Are we there yet? No, but we're on our way.

You've undoubtedly heard a child ask this dreaded question: Are we there yet? At Legacy, when someone asks this, the answer is always no. To say we've officially arrived would indicate complacency and a dull awareness of our ever-changing world. So we don't celebrate the destination. But we sure get excited about the evolving journey and its adaptable course-so excited, in fact, that it inspired our tagline: Let's drive.

We're proud to highlight things that demonstrate this forward thinking-like our compensation plan that rejects the traditional profit-based commissions paid by most dealers. Fair and transparent plans like this have helped shape our reputation as a customer-centric company with integrity. But it didn't happen overnight. It actually began in 1973, when the visionary who started this company first became a car enthusiast.
Meet Edward

Edward Hyde was just a toddler when his father's bright red, 1968 GTO became synonymous in his mind with adventure and excitement. This three-year-old loved to hear the roar of the engine, even during slow trips around the block in rural Barbourville, KY. Fast-forward to high school, and we're introduced to Edward as an inquisitive teenager who used his dad's transmission shop as a laboratory for seeing how stuff works and learning to problem solve. The seeds had been firmly planted by then but weren't fertilized until he became an adult and started a family of his own.

His Early Career

Edward worked in a metro area selling cars for a dealership with a culture that did not reflect his personal values. He observed co-workers who commonly combined high-pressure sales practices with twisting the truth. Salespeople had "anything goes" attitudes about making money, and it worked. He found himself wondering, "Is lack of integrity a necessary component in succeeding in the car business? Does the nice guy always finish last?" He soon realized, because he refused to play that game, that cars sales is not a zero-sum business: The dealership as well as its customers can-and should-both be winners. But in a large city during that time, dealers weren't much interested in customer loyalty; the numbers of the day were all that mattered.

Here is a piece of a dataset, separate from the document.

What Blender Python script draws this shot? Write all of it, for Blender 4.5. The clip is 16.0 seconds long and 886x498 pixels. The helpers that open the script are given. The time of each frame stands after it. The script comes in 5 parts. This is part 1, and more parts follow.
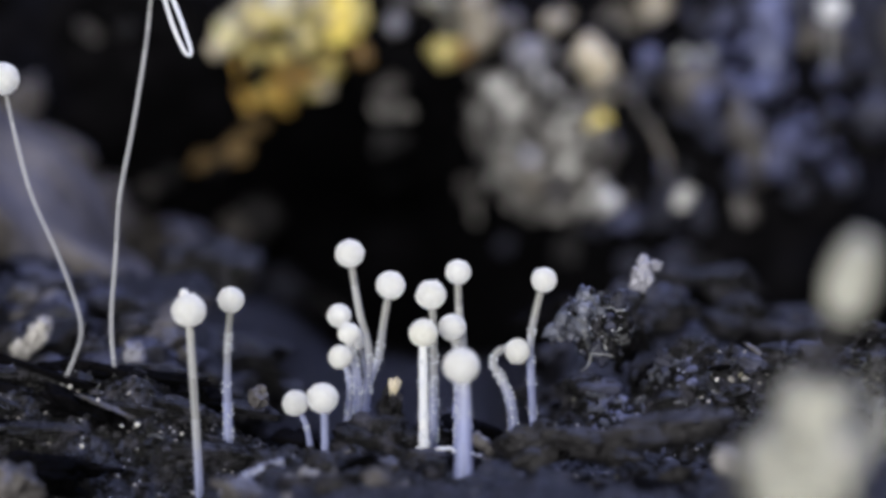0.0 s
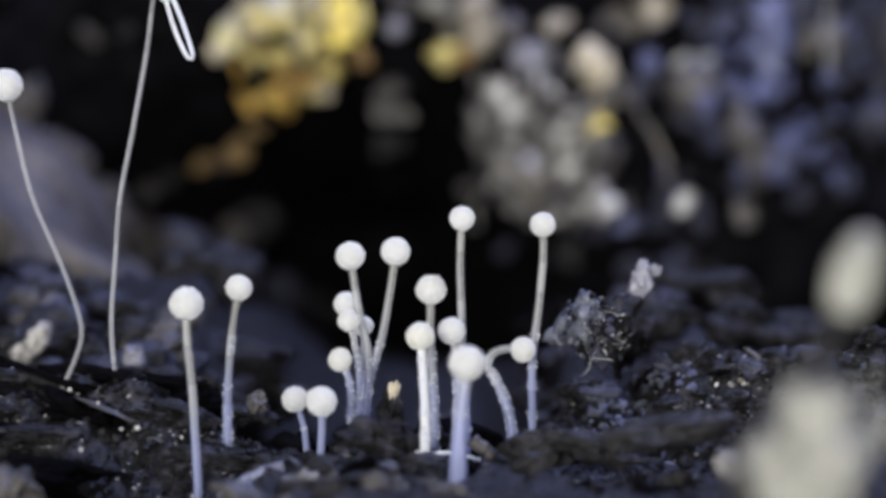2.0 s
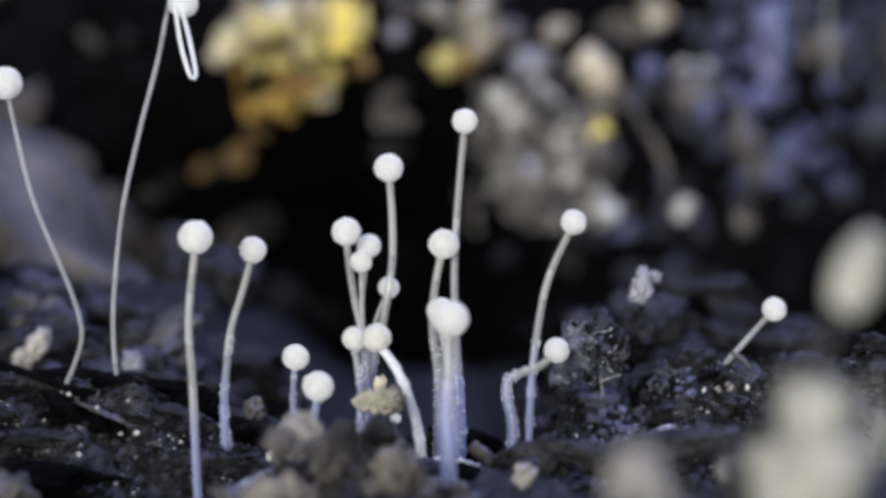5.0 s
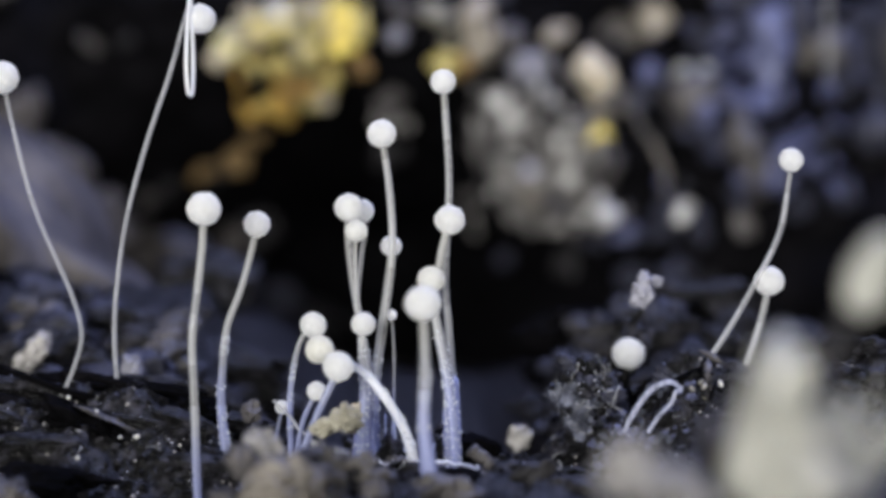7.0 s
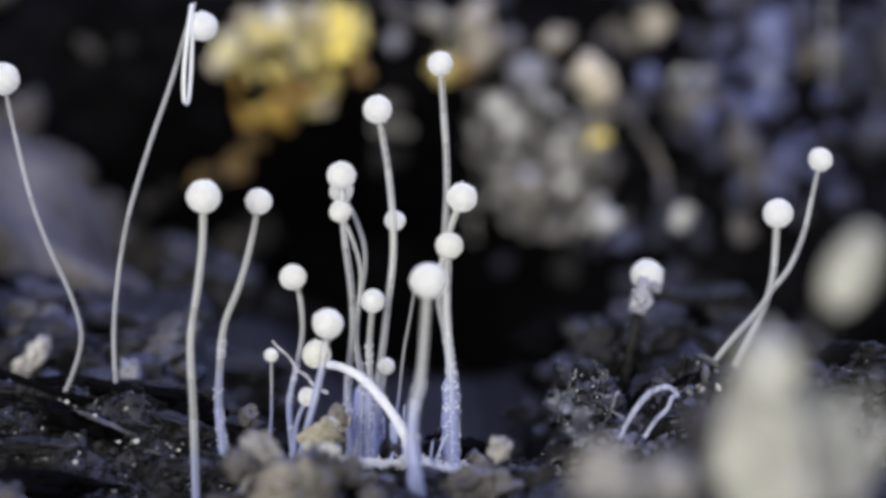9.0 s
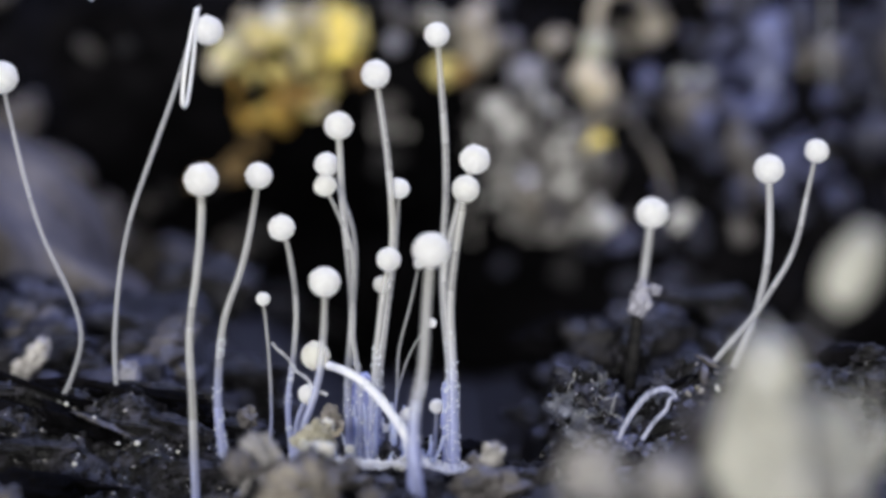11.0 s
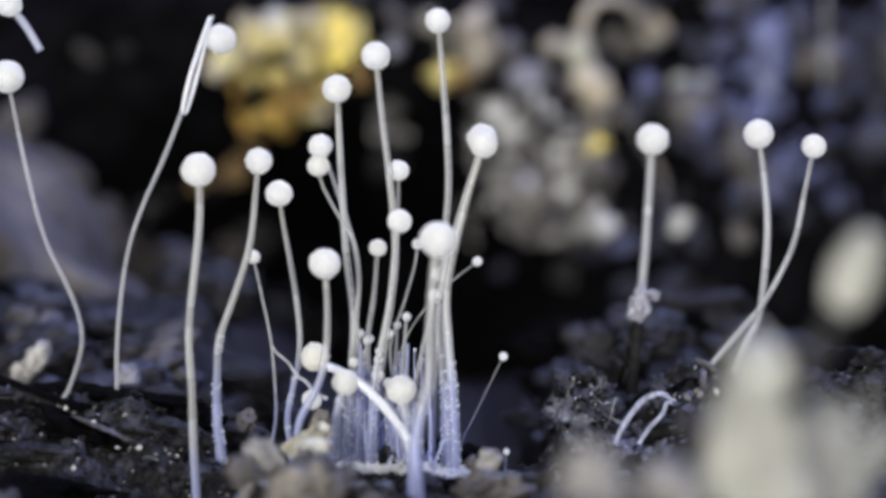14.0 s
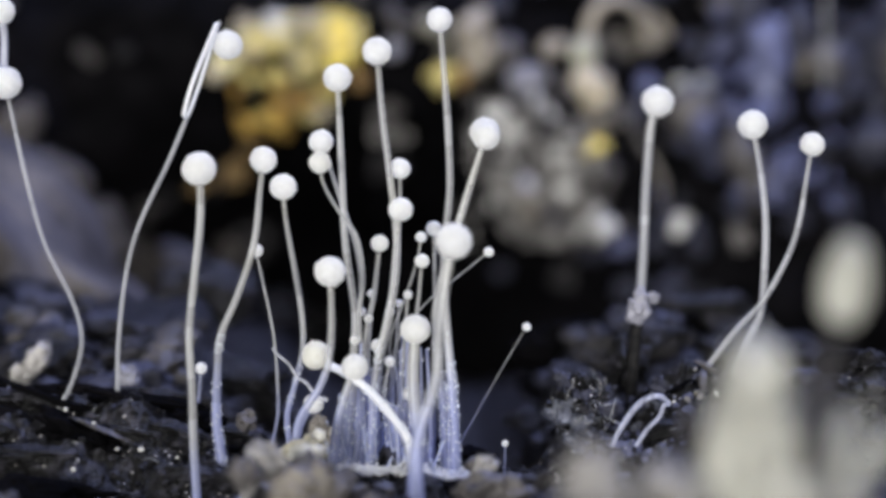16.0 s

When he moved back to his hometown upon the birth of his first son, he had an opposite experience in car sales. The dealership he now worked for was honest with customers. However, motivation to succeed was missing. Why? Because it wasn't necessary. This dealer had been no. 1 in local sales for several years, and there was no reason for anyone to think this status would be threatened. Happy with the way things were, owners did not encourage an energized sales force that tried to earn new business. "This passive approach may work now," Edward thought, "but what if things change?" Indeed, they did…and he's the one who precipitated it.

Legacy Is Born

In February of 1997, with one employee and one small facility, Edward established the roots for Legacy, grounded in a culture of honest and responsible motivation for success. Three years later, his staff had grown to 15. A year later, he opened a dedicated service department and welcomed five more employees to his team. Today, under the Legacy umbrella, we have four facilities (soon to be five) and about 90 employees who form a solid team that claims a customer loyalty rating in the top five percent among Nissan dealers nationwide. Indeed, we have many reasons to smile and be grateful.

Dedication is Key

Along with integrity and forward thinking, key to this success and rapid growth is Edward's dedication to family-his own as well as the families of his employees, and his community family. He has demonstrated this since the very beginning by providing health insurance for all full-time and many part-time employees. He reasoned that if he couldn't afford health care for his Legacy family, he couldn't afford to be in business. Legacy's community support is demonstrated through major sponsorships for area schools, such as the Legacy Nissan Classic at North Laurel High School, The GJ Smith Showcase at South Laurel High School and the iReady program at Corbin Elementary, among others. Additionally, the newly-formed Legacy GPS program is now serving area schools through investment-free fundraising opportunities, with the GPS Driver Network offering promotional assistance for the program.